Anonymous proposals aren't just one measure among others to increase diversity, they're vital. JSConf EU notes "This is crucial. Even if you don’t think you are biasing against anything or anyone, unless you anonymise CFP submissions, you will apply your personal bias." (emphasis in original) Why? Anonymous proposals circumvent most of the latent biases we all have: gender, race, culture, etc. are difficult to determine from an abstract. What's more, underrepresented parties are more likely to submit without fear of judgement or judgement's liberal sibling, tokenization. Anonymization shields selectors from their biases and proposals from discrimination.
The Counter ArgumentsFew people disagree that anonymous proposals have benefits. But do their benefits outweigh their disadvantages? Anonymity's detractors tend to argue that knowing someone aids in evaluating speaker quality. I find that more of an excuse to reify bias than a legitimate contention. To run down the list:
A) Obviously implicit bias is still at play,
B) The subset of people you know or have seen speak echoes previous biases–if a disproportionate number of men tend to speak at Code4Lib, then the people you've seen speak is going to be disproportionately male and thus your supposedly informed selections make for a poor representation of the full community,
C) If you know someone but haven't seen them speak, you may be inclined to vote for your friends and not necessarily on quality.

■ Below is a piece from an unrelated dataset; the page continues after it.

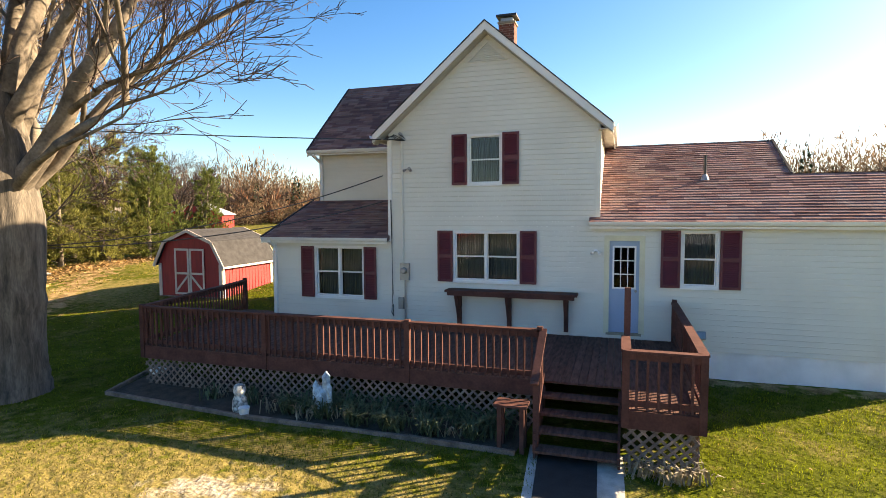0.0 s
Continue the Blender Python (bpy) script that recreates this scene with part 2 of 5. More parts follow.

It was also mentioned that anonymous proposals go against the "openness" of Code4Lib. But the end result of openness is more important than some deontological essence attached to our actions; if openness in this instance supports bias, then we should be closed. In some ways, one can be more "open" when anonymous than when afraid of discrimination. Also, my identity as a voter is not revealed; how come that is not considered a threat to the openness of the community? Anonymous proposals do not damage openness if they allow a more representative population of a community to present.
All this said, are anonymous proposals always the right choice? Maybe not. I'm part of a conference planning committee that isn't evaluating talks anonymously. I'm not entirely clear why but we did at least discuss it. You wouldn't want to select keynotes anonymously. But for most sessions, anonymous proposals have proven to yield more diverse speakers. I have yet to see reports from conferences indicating that anonymous proposals lower speaker quality. That contention appears to be more hypothetical than real. In the end, what is more important? Making a real commitment to diversity or ensuring we can vote for people we know over strangers? I'd argue that allowing anonymous conference proposals is beneficial even if it decreases the quality of speakers a little.